SQL: dealing with NULLs and Coalesce

SQL uses a three valued logic: True, False and Unknown

id > NULL => unknown
NULL = NULL => unknown
id IS NULL => true/false

And now some trivia to keep in mind.

All the fishes that might be yellow

SELECT * FROM fish WHERE color='yellow' OR color IS NULL

or equivalently

SELECT * FROM fish WHERE (color='yellow') IS NOT FALSE

All the users that might have written a post

SELECT * FROM user JOIN post 
ON (user.id = post.user) IS NOT FALSE

So if one of the fields IS NULL, it joins (what a mess).

Pay attention when using NOT IN that even if a single NULL is in there, the result is always the empty set.

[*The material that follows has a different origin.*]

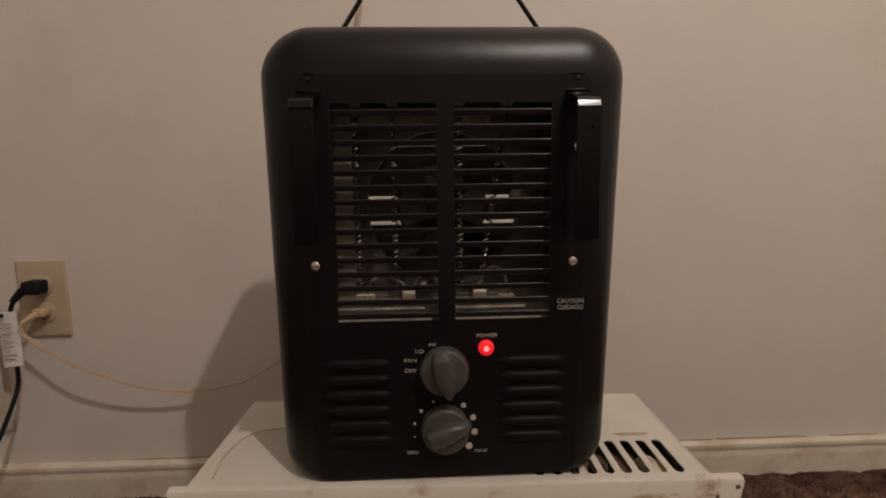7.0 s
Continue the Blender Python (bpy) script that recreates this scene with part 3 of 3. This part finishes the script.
    # four heating coils on ceramic posts
    for xa, xb in ((-0.0585, -0.0585), (-0.0270, -0.0270), (0.0290, 0.0290), (0.0460, 0.0690)):
        za, zb, turns = 0.392, 0.548, 34
        pts = []
        for k in range(turns * 8 + 1):
            f = k / (turns * 8)
            a = 2 * math.pi * k / 8
            pts.append((xa + (xb - xa) * f + 0.0027 * math.cos(a), 0.030 + 0.0027 * math.sin(a), za + (zb - za) * f))
        part("heating_coil", tube(pts, 0.0008, seg=5), NICHROME, t, "shiny coiled heating wire")
    for x, z, w, h in ((-0.0545, 0.3805, 0.016, 0.010), (-0.0165, 0.3850, 0.011, 0.012), (0.0455, 0.3850, 0.012, 0.012), (-0.0030, 0.3930, 0.006, 0.008), (0.0700, 0.3790, 0.014, 0.008), (-0.0585, 0.5480, 0.010, 0.006), (-0.027, 0.548, 0.010, 0.006), (0.029, 0.548, 0.010, 0.006), (0.069, 0.548, 0.010, 0.006)):
        bm = box((x - w / 2, 0.025, z - h / 2), (x + w / 2, 0.036, z + h / 2), 0.0015, 2)
        part("ceramic_block", bm, CERAMIC, t)
    bm = bmesh.new()
    prof = [(0.0065, 0.3650), (0.0070, 0.3665), (0.0240, 0.3790), (0.0420, 0.3850), (0.0420, 0.3835), (0.0245, 0.3772)]
    made = loft(bm, [[(x, y, z) for y, z in prof] for x in (x0 + 0.003, x1 - 0.003)])
    bm.faces.new(made[0])
    bm.faces.new(made[-1])
    part("element_bracket", bm, BRACKET, t, flat=True)
    for pts in (
        [(-0.054, 0.030, 0.384), (-0.048, 0.026, 0.398), (-0.036, 0.028, 0.402), (-0.024, 0.030, 0.396), (-0.017, 0.030, 0.390)],
        [(-0.012, 0.030, 0.392), (-0.002, 0.026, 0.404), (0.006, 0.028, 0.400), (0.012, 0.034, 0.388)],
        [(0.046, 0.030, 0.396), (0.054, 0.025, 0.408), (0.066, 0.028, 0.404), (0.072, 0.031, 0.382)],
    ):
        part("lead_wire", tube(curve(pts, 6), 0.0011, seg=7), BRACKET, t)
    bm = box((GL[0] - 0.004, 0.0300, 0.372), (GL[0] + 0.0115, 0.0312, 0.548), 0.0004, 1)
    part("element_board", bm, MICA, t, "aged mica board")
    part("thermostat", cyl((0.082, 0.034, 0.470), (0.082, 0.042, 0.470), 0.009, 20, bevel=0.001), CERAMIC_DIM, t, "small round thermostat")
    # handle and its feet
    hy, ht = 0.0605, HZ1 + 0.0014
    path = bent([(-0.0885, hy, ht + 0.002), (-0.0715, hy, ht + 0.0025), (-0.0445, hy, 0.6530), (0.0750, hy, 0.6530), (0.1040, hy, ht + 0.0025), (0.1215, hy, ht + 0.002)], 0.0125)
    path = [p for p in path if -0.076 < p.x < 0.109]
    hd = part("handle", tube(path, 0.0021, seg=10), GLOSS, t, "thin black wire carrying handle")
    for x, s in ((-0.0865, 1), (0.1195, -1)):
        part("foot", box((x - 0.010, hy - 0.006, ht - 0.0022), (x + 0.013 if s > 0 else x + 0.010, hy + 0.006, ht + 0.0006), 0.0005, 1), GLOSS, hd)
        part("rivet", cyl((x, hy, ht), (x, hy, ht + 0.0045), 0.0048, 16, 0.0034, bevel=0.001), RUBBER, hd)
    part("handle_plate", box((-0.078, hy - 0.016, ht - 0.003), (0.110, hy + 0.030, ht - 0.0012), 0.0006, 1), ENAMEL, t)
    # cord hooks
    for x in (0.1200, -0.0890):
        w = 0.0088
        line = bent([Vector((0, 0.001, 0.5510)), Vector((0, -0.0285, 0.5415)), Vector((0, -0.0308, 0.5356))], 0.0050)
        bm = bmesh.new()
        rings = []
        for i, p in enumerate(line):
            d = (line[min(i + 1, len(line) - 1)] - line[max(i - 1, 0)]).normalized()
            nrm = Vector((0, -d.z, d.y)) * 0.0013
            rings.append([(x - w, *(p + nrm).yz), (x + w, *(p + nrm).yz), (x + w, *(p - nrm).yz), (x - w, *(p - nrm).yz)])
        made = loft(bm, rings)
        bm.faces.new(made[0])
        bm.faces.new(made[-1])
        bmesh.ops.bevel(bm, geom=[e for e in bm.edges if abs(e.verts[0].co.x - e.verts[1].co.x) < 1e-5], offset=0.0005, segments=1, affect="EDGES")
        hk = part("cord_hook", bm, GLOSS, t, "glossy black cord-wrap hook with a long hanging arm")
        part("rivet", cyl((x, -0.0018, 0.5615), (x, 0.0003, 0.5615), 0.0022, 12, bevel=0.0006), GLOSS, hk)
        part("rivet", cyl((x + 0.003, -0.0352, 0.5215), (x + 0.003, -0.0330, 0.5215), 0.0012, 12, bevel=0.0005), GLOSS, hk)
        part("tab", box((x - 0.0048, -0.0012, 0.5650), (x + 0.0048, 0.0004, 0.5660), 0.0004, 1), GLOSS, hk)
        arm = bmesh.new()
        made = loft(arm, [[(x - w, y, z), (x + w, y, z), (x + w, y + 0.0022, z), (x - w, y + 0.0022, z)] for y, z in ((-0.0316, 0.5352), (-0.0318, 0.5330), (-0.0328, 0.4395), (-0.0322, 0.4375))])
        arm.faces.new(made[0])
        arm.faces.new(made[-1])
        part("arm", arm, ARM, hk, "dull black hanging arm")
        part("ledge", box((x - w - 0.0004, -0.0022, 0.5516), (x + w - 0.0002, 0.0006, 0.5534), 0.0006, 2), GLOSS, hk)
    # screws
    for x, z in ((-0.0900, 0.4165), (0.1192, 0.4165), (-0.0900, 0.5045), (0.1218, 0.5085)):
        bm = cyl((x, -0.0026, z), (x, 0.0, z), 0.0033, 18, 0.0038, bevel=0.0008)
        s = part("screw", bm, BRIGHT, t, "bright zinc screw head")
        part("slot", box((x - 0.0026, -0.0029, z - 0.0003), (x + 0.0026, -0.0024, z + 0.0003)), VOID, s, flat=True)
    # pressed louvres beside the knobs
    bm = bmesh.new()
    L, r = 0.0278, 0.0048
    rings = []
    for i in range(13):
        f = -1 + 2 * i / 12
        k = math.sqrt(max(0.0, 1 - abs(f) ** 8))
        rings.append([(L * f, -max(0.0006, r * k) * math.sin(a) * 0.85 + 0.0002, -0.002 + max(0.0006, r * k) * math.cos(a)) for a in [math.pi * j / 7 for j in range(8)]])
    made = [[bm.verts.new(p) for p in rg] for rg in rings]
    for a, b in zip(made, made[1:]):
        for j in range(7):
            bm.faces.new((a[j], a[j + 1], b[j + 1], b[j]))
    me = mesh_of("louvre", bm, LOUVRE)
    for cx in (0.0873, -0.0595):
        for i in range(6):
            put("louvre", me, (cx, 0.0, 0.3345 - 0.0134 * i), t)
    # knobs
    for cz, turn in ((0.3270, -79.0), (0.2760, 19.0)):
        cx = 0.0125
        kb = part("knob", cyl((cx, -0.0003, cz), (cx, -0.0125, cz), 0.0207, 40, 0.0195, bevel=0.0022), KNOB, t, "grey plastic control knob")
        bm = bmesh.new()
        rg = []
        for s, hw, hy2 in ((-0.0185, 0.0055, -0.0135), (-0.013, 0.0075, -0.0205), (0.004, 0.0072, -0.0212), (0.015, 0.0048, -0.0200), (0.0215, 0.0022, -0.0165), (0.0228, 0.0012, -0.0110)):
            rg.append([(s, -0.0100, -hw * 1.25), (s, hy2 + 0.002, -hw), (s, hy2, -hw * 0.6), (s, hy2, hw * 0.6), (s, hy2 + 0.002, hw), (s, -0.0100, hw * 1.25)])
        made = loft(bm, rg)
        bm.faces.new(made[0])
        bm.faces.new(made[-1])
        bmesh.ops.rotate(bm, verts=bm.verts, cent=(0, 0, 0), matrix=Matrix.Rotation(radians(-turn), 3, "Y"))
        bmesh.ops.translate(bm, verts=bm.verts, vec=(cx, 0, cz))
        part("pointer", bm, KNOB, kb)
    # pilot light
    lx, lz = 0.0475, 0.3450
    lamp = part("power_light", cyl((lx, -0.0050, lz), (lx, 0.0, lz), 0.0062, 24, 0.0070, bevel=0.0019), NEON, t, "glowing red power light")
    part("core", cyl((lx, -0.0054, lz), (lx, -0.0048, lz), 0.0024, 16, bevel=0.0002), GLOWCORE, lamp)
    # print
    y = -0.0006
    for word, size, x, z, w in (("HI", 0.0044, 0.0030, 0.3482, 0.0054), ("LO", 0.0044, -0.0080, 0.3428, 0.0068), ("FAN", 0.0044, -0.0155, 0.3350, 0.0100), ("OFF", 0.0044, -0.0155, 0.3260, 0.0096), ("POWER", 0.0046, 0.0485, 0.3550, 0.0172), ("MAX", 0.0042, 0.0430, 0.2530, 0.0108), ("CAUTION", 0.0052, 0.1180, 0.3828, 0.0218), ("CUIDADO", 0.0052, 0.1180, 0.3775, 0.0215)):
        lettering("lettering", word, size, (x, y, z), INK, t, w)
    part("print_bar", box((-0.020, -0.0009, 0.2520), (-0.010, -0.0003, 0.2548)), DULLINK, t, flat=True)
    for x, z, r in ((0.0030, 0.2985, 0.0011), (-0.0075, 0.2905, 0.0014), (-0.0130, 0.2795, 0.0011), (-0.0132, 0.2675, 0.0007), (0.0285, 0.2945, 0.0021), (0.0365, 0.2835, 0.0026), (0.0378, 0.2705, 0.0028), (0.0330, 0.2580, 0.0029)):
        part("scale_dot", cyl((x, -0.0009, z), (x, -0.0002, z), r, 14), INK, t)


LOUVRE = surface("pressed_louvre_enamel", (0.0085, 0.0072, 0.0074), 0.42, grain=1200, relief=0.00006, mottle=0.15, spec=0.09)
MICA = surface("aged_mica", (0.21, 0.18, 0.145), 0.5, spots=(0.10, 0.085, 0.07), spot_scale=90, spot_at=(0.45, 0.65), mottle=0.3, mottle_scale=70)
CERAMIC_DIM = surface("brown_bakelite", (0.10, 0.07, 0.05), 0.4, mottle=0.2)
SLAT = surface("black_slat_enamel", (0.0090, 0.0074, 0.0082), 0.30, mottle=0.12, spec=0.42)
MOTOR = surface("motor_steel", (0.17, 0.145, 0.138), 0.5, metal=0.4, mottle=0.35, mottle_scale=70)
BLADE = surface("fan_blade_metal", (0.19, 0.165, 0.15), 0.45, metal=0.5, mottle=0.25, mottle_scale=60)
heater()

SELECT id FROM post WHERE id NOT IN (1,2,3,NULL) // = { }

(you can never be sure that post.id is not in the set). Thefore if the column targeted by the NOT IN is nullable, you probably want to add some extra constraints. This leads us to the next example:

All emails which might not be spam

SELECT id FROM email WHERE email.id NOT IN 
    (SELECT id FROM spam WHERE spam.id IS NOT NULL)

i.e. get rid of the emails which are spam for sure. Note that to perform a meaningful NOT IN you have to filter out the NULLs first. This is a meaningful thing to do regardless of the mighty-aspect of the query.

COALESCE is a nice function that returns the first non-null expression among its arguments. It comes in handy when you want to avoid at all costs to have some NULLs returned.

SELECT COALESCE (rate, rate2, 'zero') FROM table;

Remember that GROUP BY groups all the NULLs together!